The person you are complaining about may have a tenancy agreement which forbids certain types of behaviour, for example, harassment, drug dealing or noise. If they break any of these conditions, this could lead to the person being evicted.
If you want to complain about a local authority or housing association tenant, you will normally be able to do this through a housing officer. If they are not a local authority or housing association tenant, you may have to contact their landlord or the landlord's agent.
Top TipFor help to make a complaint in writing see How to write a letter
Ask your local authority to take action
As a person who is suffering antisocial behaviour you can ask your local authority to deal with it, regardless of whether you are a local authority tenant or not. Your local authority can:-
- apply to a court for an order to stop or prevent violent antisocial behaviour in its area
- apply to a court for an order to stop public nuisance, which includes drug-dealing
- take action to stop noise, nuisance and threats to health
- take action to evict the person responsible for the behaviour, if they are a local authority tenant
- offer the victim alternative accommodation
- send reports of any criminal offence to the Procurator Fiscal who will consider whether to prosecute having considered these reports and reports from the police
- take action to ensure that private landlords deal with the antisocial behaviour of their tenants.
Find a Bureau including those that can give advice by email
Contact the police
The police can take action about any antisocial behaviour which is a criminal offence. They can refer someone to the Procurator Fiscal who has:-
- attacked another person, causing physical and/or psychological damage
- wilfully damaged someone else’s property
- behaved in a threatening or abusive way in order to intimidate or frighten or cause harassment, alarm or distress intentionally, for example, by stalking you or writing anti-gay slogans on the wall outside your home
- incited racial or religious hatred or violence by, for example, distributing racist leaflets, or sectarian chanting at a football match.
More about racist or religious hate crime
The police have the power to disperse groups of people who persistently act in an antisocial way.
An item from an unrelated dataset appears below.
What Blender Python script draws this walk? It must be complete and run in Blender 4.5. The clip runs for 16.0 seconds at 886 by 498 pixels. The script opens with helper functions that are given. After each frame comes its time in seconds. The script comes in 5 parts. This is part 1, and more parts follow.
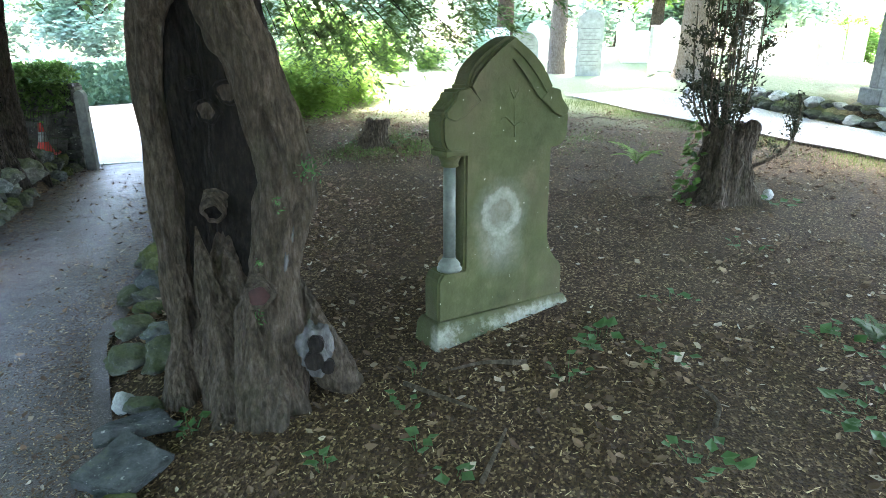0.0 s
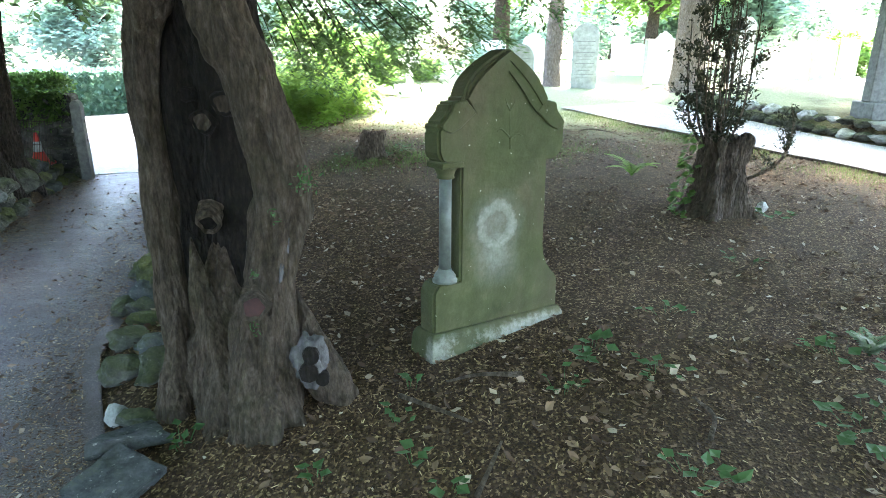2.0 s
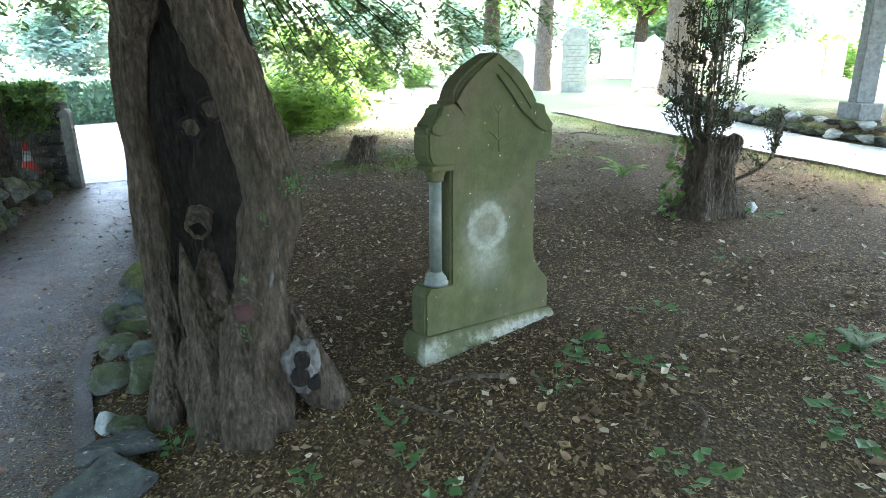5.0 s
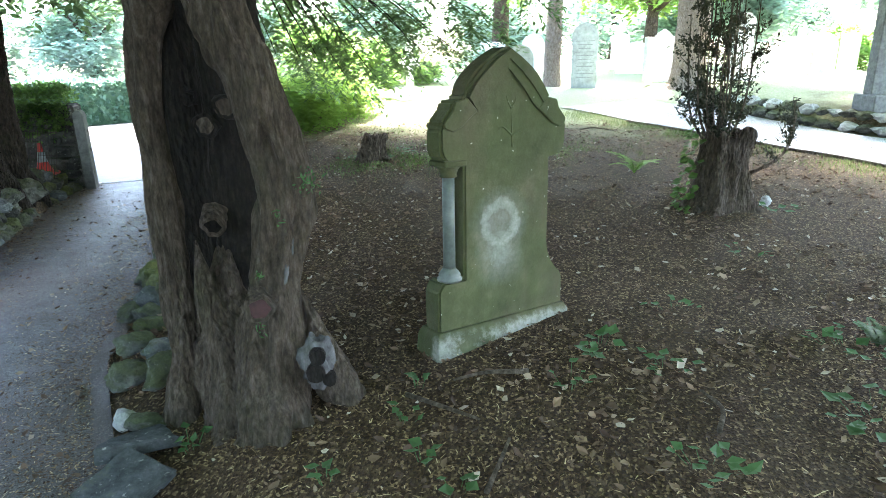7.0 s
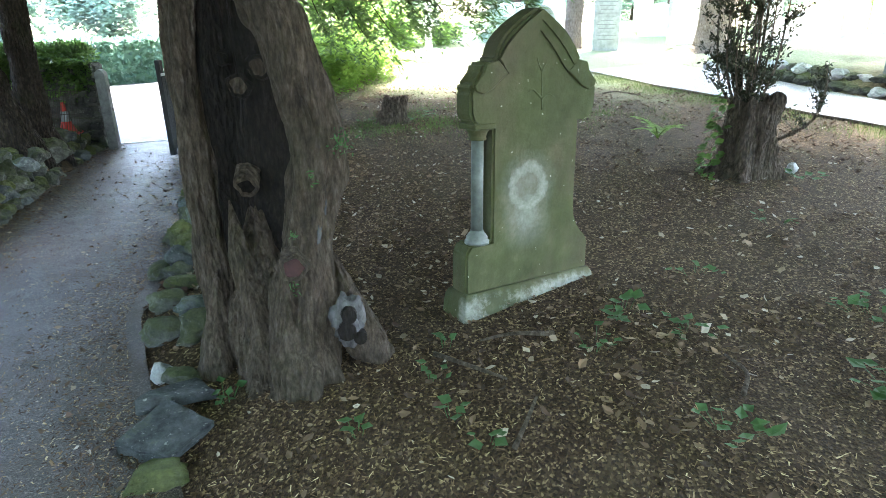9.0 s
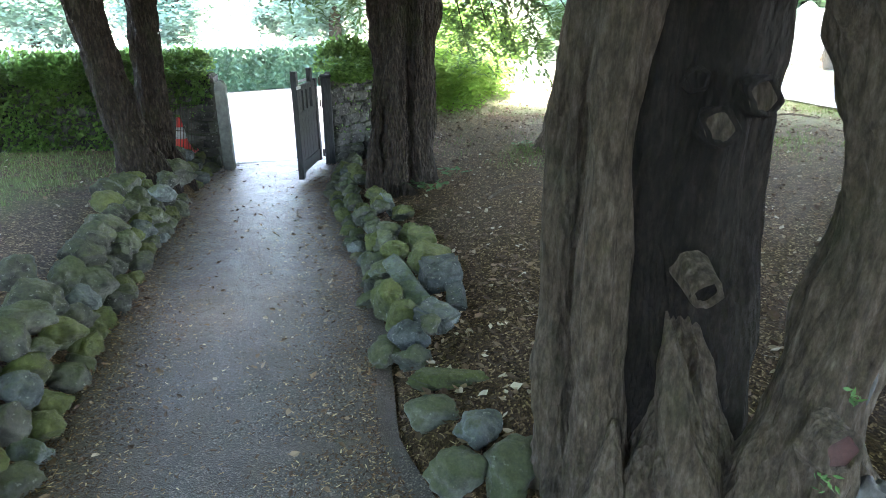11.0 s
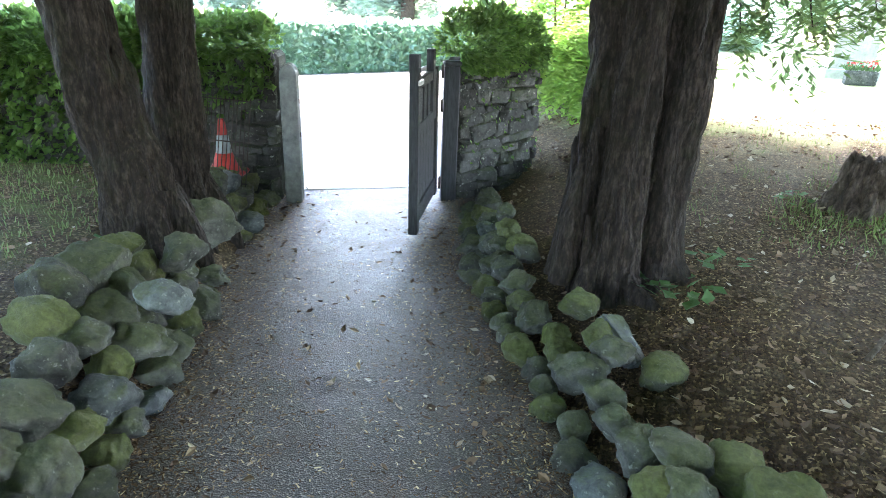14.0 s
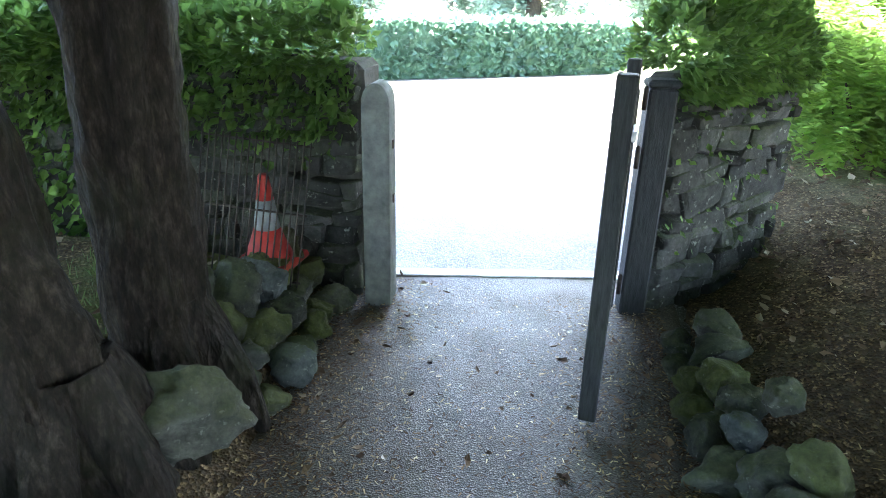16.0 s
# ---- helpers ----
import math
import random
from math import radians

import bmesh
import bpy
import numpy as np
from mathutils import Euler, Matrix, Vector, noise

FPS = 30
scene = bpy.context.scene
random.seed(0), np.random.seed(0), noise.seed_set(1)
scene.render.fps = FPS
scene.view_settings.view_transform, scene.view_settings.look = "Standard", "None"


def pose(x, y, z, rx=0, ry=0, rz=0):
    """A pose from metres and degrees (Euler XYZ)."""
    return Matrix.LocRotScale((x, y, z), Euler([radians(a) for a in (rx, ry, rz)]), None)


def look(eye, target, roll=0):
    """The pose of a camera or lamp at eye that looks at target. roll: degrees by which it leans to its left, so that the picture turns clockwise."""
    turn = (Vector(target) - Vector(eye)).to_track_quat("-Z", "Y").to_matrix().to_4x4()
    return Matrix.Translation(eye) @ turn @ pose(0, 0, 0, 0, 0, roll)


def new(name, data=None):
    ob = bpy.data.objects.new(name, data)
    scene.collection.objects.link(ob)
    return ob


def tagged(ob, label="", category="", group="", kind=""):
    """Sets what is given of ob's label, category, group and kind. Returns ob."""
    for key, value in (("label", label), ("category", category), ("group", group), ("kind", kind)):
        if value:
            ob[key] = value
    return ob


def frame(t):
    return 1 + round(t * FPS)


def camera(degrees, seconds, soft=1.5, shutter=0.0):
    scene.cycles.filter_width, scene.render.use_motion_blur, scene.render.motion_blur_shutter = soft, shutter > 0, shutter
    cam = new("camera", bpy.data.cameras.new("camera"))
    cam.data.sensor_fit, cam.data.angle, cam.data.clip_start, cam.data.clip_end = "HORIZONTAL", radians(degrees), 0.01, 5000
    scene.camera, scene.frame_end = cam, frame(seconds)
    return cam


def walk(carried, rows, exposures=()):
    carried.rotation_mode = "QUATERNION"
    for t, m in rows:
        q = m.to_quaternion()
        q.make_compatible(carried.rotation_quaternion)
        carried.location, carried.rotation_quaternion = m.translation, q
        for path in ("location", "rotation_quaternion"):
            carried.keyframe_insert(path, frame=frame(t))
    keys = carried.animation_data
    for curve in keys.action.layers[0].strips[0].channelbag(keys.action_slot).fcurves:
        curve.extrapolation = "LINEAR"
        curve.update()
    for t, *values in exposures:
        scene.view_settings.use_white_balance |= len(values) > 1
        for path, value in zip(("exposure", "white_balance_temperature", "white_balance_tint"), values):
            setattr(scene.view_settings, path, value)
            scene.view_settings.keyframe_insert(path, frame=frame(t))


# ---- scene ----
cam = camera(71.0, 16.0, soft=0.6)
PATH = [
    (0, (0.698, 0.556, 1.682), (0.417, 2.428, 1.038), -0.2),
    (0.5, (0.693, 0.559, 1.684), (0.41, 2.438, 1.061), 0.4),
    (1, (0.693, 0.559, 1.685), (0.413, 2.439, 1.063), 0.7),
    (1.5, (0.694, 0.558, 1.685), (0.413, 2.44, 1.069), 0.2),
    (2, (0.698, 0.557, 1.685), (0.429, 2.443, 1.074), 0.1),
    (2.5, (0.698, 0.557, 1.685), (0.419, 2.442, 1.078), 0.2),
    (3, (0.702, 0.555, 1.683), (0.423, 2.434, 1.057), -0.1),
    (3.5, (0.708, 0.554, 1.68), (0.435, 2.435, 1.058), -0.2),
    (4, (0.714, 0.553, 1.678), (0.458, 2.445, 1.083), -0.2),
    (6.5, (0.711, 0.545, 1.669), (0.452, 2.437, 1.073), -0.9),
    (7, (0.697, 0.547, 1.665), (0.416, 2.434, 1.064), -1.2),
    (7.5, (0.69, 0.539, 1.659), (0.402, 2.421, 1.044), -0.9),
    (8, (0.7, 0.53, 1.65), (0.42, 2.399, 0.995), -1.5),
    (8.5, (0.714, 0.524, 1.644), (0.455, 2.384, 0.956), -1.7),
    (9, (0.632, 0.504, 1.667), (0.312, 2.347, 0.959), -0.9),
    (9.5, (0.417, 0.54, 1.646), (0.073, 2.376, 0.93), 1.0),
    (10, (-0.14, 0.62, 1.69), (-0.51, 2.462, 1.006), -0.4),
    (12.5, (-1.741, 2.733, 1.532), (-2.203, 4.558, 0.857), 0.8),
    (13, (-1.999, 2.995, 1.582), (-2.236, 4.868, 0.922), 0.3),
    (13.5, (-2.365, 3.484, 1.422), (-2.772, 5.313, 0.723), 1.1),
    (14, (-2.663, 3.902, 1.44), (-3.217, 5.687, 0.728), 2.0),
    (14.5, (-2.898, 4.474, 1.4), (-3.451, 6.274, 0.726), 1.9),
    (15, (-3.097, 4.9, 1.354), (-3.833, 6.646, 0.712), 0.3),
    (15.5, (-3.373, 5.376, 1.368), (-4.342, 6.984, 0.679), 1.0),
    (16, (-3.625, 5.734, 1.358), (-4.494, 7.385, 0.635), 1.5),
]
walk(cam, [(t, look(eye, target, roll)) for t, eye, target, roll in PATH],
     exposures=[(0, 4.8, 6450, 14), (8.5, 4.84, 6500, 15), (9.5, 5.0, 6600, 16), (12.5, 5.52, 6600, 18), (14, 5.68, 6600, 18), (15, 5.65, 6500, 16), (16, 5.42, 6400, 14)])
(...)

The police can issue on the spot fines (fixed penalty notices) for some types of antisocial behaviour, such as littering and dog fouling, singing after being asked to stop, or offensive behaviour at or near a football match, or in a pub where a match is being shown.
When local bye laws are in place it is an offence to drink alcohol outside and police can ask you to stop drinking if they think it is likely to cause antisocial behaviour.
The police have powers to seize and retain vehicles if the owner has been driving in such a way as to cause alarm, distress or annoyance to members of the public.
The police can also apply for a court order to close down properties where there has been serious or persistent antisocial behaviour. Entering the property will then become an offence and the property will be sealed. These closure orders are likely to be used in a number of situations, for example where properties are used as drinking dens, for drug dealing or prostitution and there is a high degree of disruption and disorder as a result.
The police must take very seriously complaints about antisocial behaviour which is discriminating against you. If you think that your complaint has not been taken seriously enough or if you think the police are discriminating against you, you may want to make a complaint about the police.
Community wardens aim to improve the quality of life in local areas by reducing crime or the fear of crime, reducing antisocial behaviour and improving the quality of the local environment. The activities of community warden schemes will vary between local schemes. They may include reporting antisocial behaviour and acting as professional witnesses or helping clear up litter or graffiti.
You can find out whether there is a community warden scheme in your area by contacting your local council.